_WHAT IS ASKED_.
Look in the material below for the line with "import numpy as np" and the line with "pose from metres", then set down exactly those two lines and all lines between, nothing more.

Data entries
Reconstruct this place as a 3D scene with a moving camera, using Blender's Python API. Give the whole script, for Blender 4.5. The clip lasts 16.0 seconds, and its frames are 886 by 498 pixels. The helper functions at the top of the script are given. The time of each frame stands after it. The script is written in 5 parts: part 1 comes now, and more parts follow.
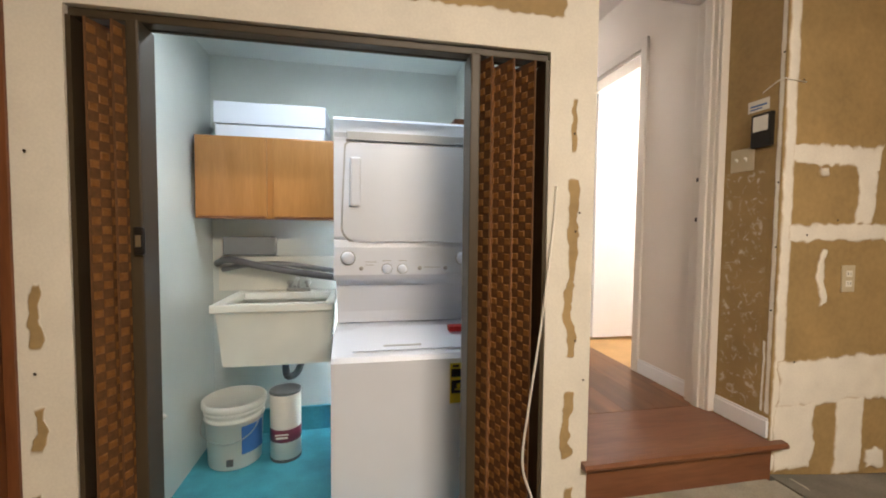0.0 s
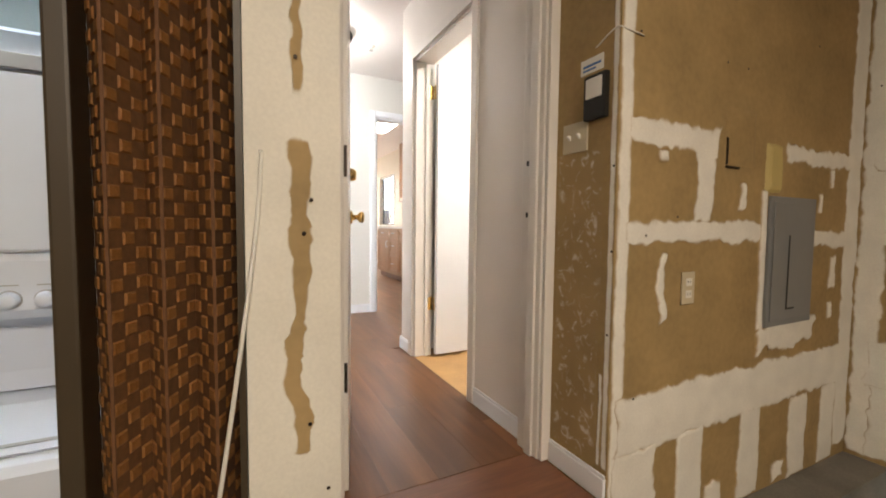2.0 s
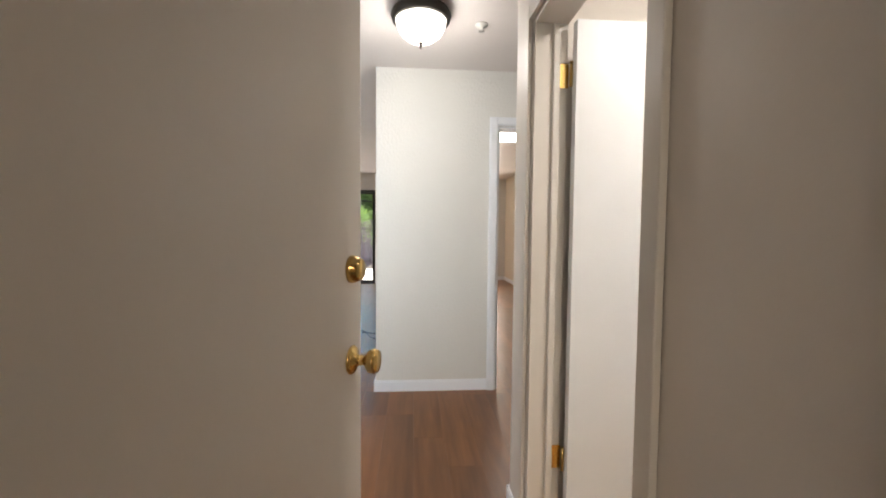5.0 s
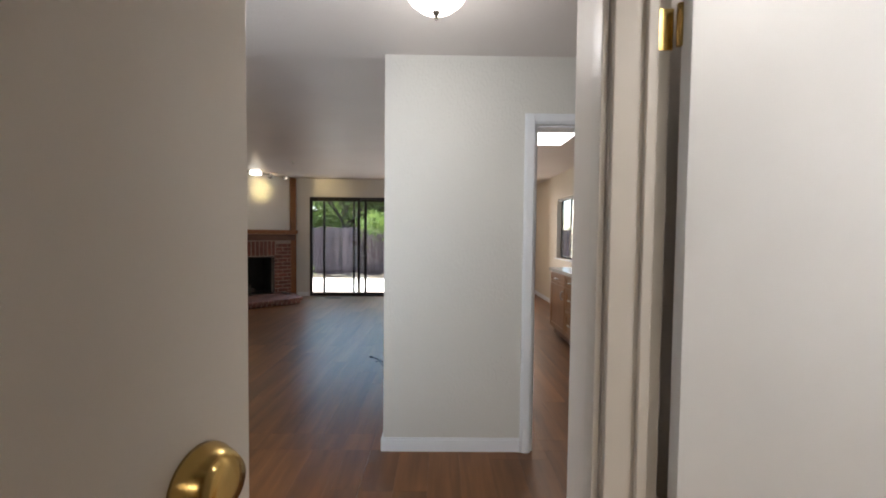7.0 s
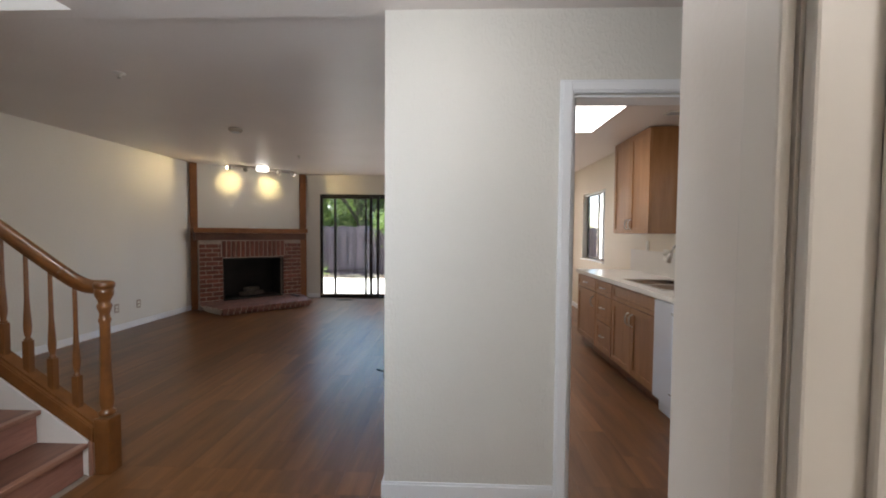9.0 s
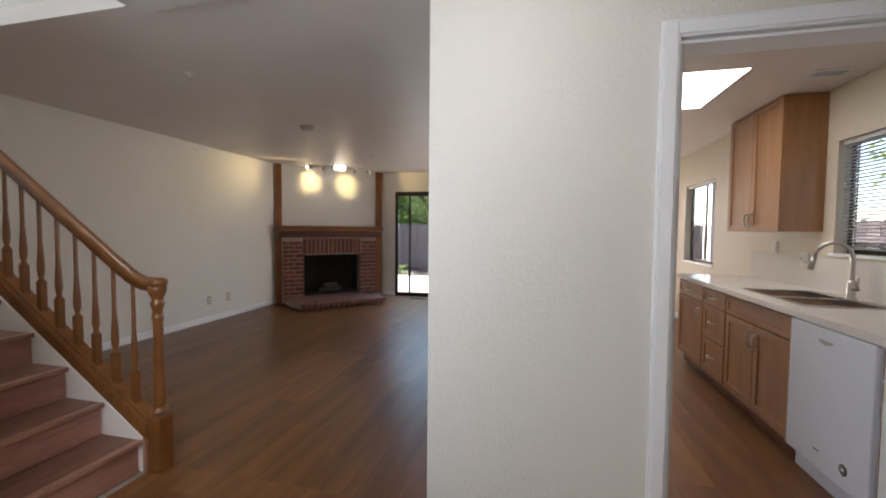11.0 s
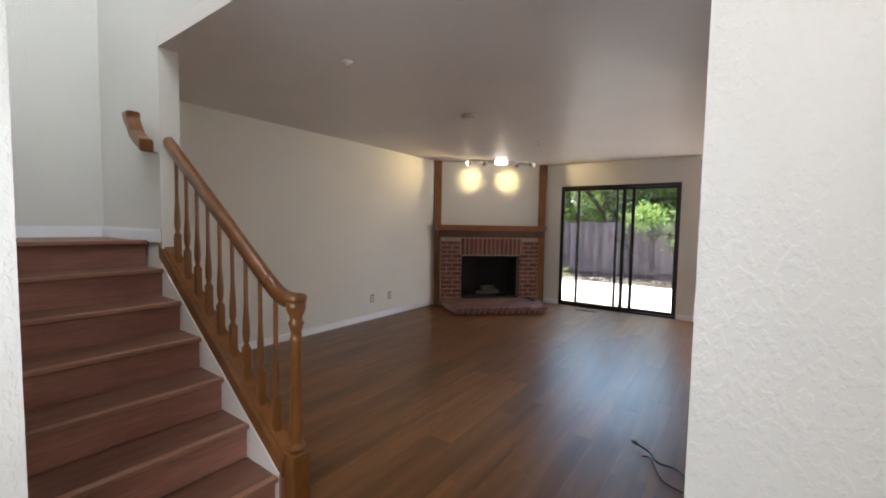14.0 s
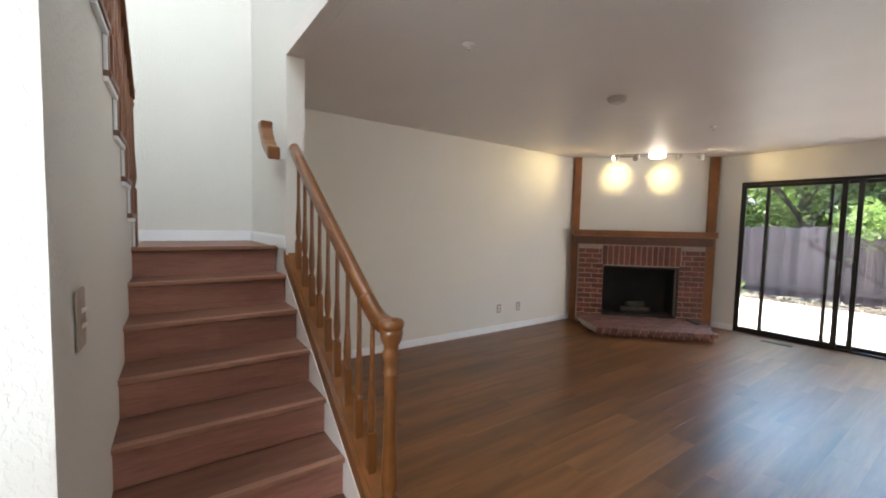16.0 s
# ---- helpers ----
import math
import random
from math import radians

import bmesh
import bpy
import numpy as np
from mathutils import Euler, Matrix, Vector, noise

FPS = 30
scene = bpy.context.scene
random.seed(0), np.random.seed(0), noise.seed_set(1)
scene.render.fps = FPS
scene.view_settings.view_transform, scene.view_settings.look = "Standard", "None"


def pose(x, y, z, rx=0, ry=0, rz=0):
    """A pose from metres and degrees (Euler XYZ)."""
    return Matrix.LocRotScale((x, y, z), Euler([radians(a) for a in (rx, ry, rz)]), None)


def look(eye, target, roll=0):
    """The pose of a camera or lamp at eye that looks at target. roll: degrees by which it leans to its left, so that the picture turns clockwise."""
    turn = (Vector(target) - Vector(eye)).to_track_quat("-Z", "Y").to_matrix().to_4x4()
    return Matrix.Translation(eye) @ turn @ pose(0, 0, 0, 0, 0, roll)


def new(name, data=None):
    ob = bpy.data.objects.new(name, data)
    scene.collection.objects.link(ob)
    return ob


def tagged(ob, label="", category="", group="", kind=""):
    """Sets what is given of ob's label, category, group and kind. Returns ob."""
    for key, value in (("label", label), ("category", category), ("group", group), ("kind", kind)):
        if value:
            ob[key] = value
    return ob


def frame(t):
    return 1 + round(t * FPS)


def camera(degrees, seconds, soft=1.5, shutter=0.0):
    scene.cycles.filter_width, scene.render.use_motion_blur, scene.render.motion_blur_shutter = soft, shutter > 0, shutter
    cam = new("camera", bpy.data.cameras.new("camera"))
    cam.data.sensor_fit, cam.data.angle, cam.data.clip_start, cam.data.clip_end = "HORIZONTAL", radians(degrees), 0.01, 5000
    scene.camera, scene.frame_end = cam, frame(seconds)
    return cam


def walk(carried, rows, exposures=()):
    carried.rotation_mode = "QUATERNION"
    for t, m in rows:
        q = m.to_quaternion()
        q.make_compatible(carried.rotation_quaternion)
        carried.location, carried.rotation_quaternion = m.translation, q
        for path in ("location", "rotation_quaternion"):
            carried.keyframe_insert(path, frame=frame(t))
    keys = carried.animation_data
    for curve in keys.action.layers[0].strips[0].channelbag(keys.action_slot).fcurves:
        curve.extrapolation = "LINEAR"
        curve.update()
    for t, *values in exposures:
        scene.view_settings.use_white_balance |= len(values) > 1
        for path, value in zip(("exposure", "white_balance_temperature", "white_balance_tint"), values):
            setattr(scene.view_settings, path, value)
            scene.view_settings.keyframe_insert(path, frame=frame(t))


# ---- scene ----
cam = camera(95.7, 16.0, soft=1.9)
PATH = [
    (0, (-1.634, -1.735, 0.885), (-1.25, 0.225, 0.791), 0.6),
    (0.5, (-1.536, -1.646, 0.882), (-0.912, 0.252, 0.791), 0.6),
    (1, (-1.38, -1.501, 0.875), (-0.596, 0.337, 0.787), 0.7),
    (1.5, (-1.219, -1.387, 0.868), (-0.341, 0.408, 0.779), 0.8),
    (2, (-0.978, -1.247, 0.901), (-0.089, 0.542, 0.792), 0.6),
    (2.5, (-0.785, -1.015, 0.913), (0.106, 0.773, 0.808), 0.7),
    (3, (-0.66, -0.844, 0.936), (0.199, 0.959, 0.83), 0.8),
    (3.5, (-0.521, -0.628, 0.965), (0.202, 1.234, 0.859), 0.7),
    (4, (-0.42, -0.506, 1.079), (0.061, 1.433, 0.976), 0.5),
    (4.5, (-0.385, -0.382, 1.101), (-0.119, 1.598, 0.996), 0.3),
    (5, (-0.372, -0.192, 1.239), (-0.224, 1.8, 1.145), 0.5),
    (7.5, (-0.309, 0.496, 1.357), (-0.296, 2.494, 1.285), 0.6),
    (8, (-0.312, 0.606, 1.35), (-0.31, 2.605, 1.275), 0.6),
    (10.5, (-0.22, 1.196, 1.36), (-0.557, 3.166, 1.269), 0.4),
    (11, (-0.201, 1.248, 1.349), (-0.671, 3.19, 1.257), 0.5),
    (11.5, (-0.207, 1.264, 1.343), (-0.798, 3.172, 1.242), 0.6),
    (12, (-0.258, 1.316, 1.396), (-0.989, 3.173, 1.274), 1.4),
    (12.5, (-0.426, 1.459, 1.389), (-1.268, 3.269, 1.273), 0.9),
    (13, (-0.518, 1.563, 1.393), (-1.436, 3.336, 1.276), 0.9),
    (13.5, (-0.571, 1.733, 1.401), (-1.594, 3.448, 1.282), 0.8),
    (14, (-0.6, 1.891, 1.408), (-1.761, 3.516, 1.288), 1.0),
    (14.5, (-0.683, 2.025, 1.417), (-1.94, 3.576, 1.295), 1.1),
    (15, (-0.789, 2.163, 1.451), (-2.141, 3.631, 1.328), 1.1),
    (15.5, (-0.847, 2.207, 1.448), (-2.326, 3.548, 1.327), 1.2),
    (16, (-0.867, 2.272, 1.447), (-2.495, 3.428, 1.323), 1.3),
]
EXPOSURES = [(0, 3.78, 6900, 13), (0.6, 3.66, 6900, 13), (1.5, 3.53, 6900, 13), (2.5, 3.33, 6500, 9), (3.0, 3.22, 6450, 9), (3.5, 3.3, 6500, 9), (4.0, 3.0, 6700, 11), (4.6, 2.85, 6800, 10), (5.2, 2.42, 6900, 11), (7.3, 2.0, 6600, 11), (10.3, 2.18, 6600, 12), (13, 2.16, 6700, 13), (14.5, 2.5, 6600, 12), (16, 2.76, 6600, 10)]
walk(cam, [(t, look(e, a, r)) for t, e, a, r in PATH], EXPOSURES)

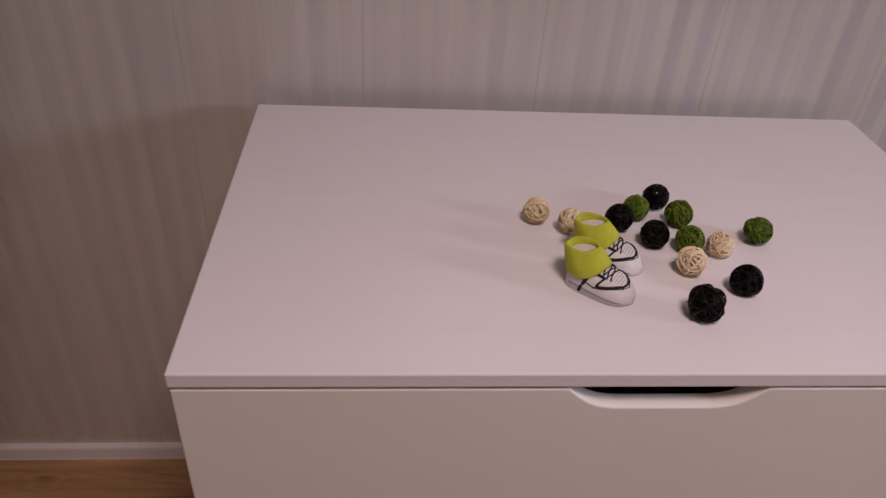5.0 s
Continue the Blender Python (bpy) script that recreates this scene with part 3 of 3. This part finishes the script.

_RESULT OF THE TASK_.
import numpy as np
from mathutils import Euler, Matrix, Vector, noise

FPS = 30
scene = bpy.context.scene
random.seed(0), np.random.seed(0), noise.seed_set(1)
scene.render.fps = FPS
scene.view_settings.view_transform, scene.view_settings.look = "Standard", "None"


def pose(x, y, z, rx=0, ry=0, rz=0):
    """A pose from metres and degrees (Euler XYZ)."""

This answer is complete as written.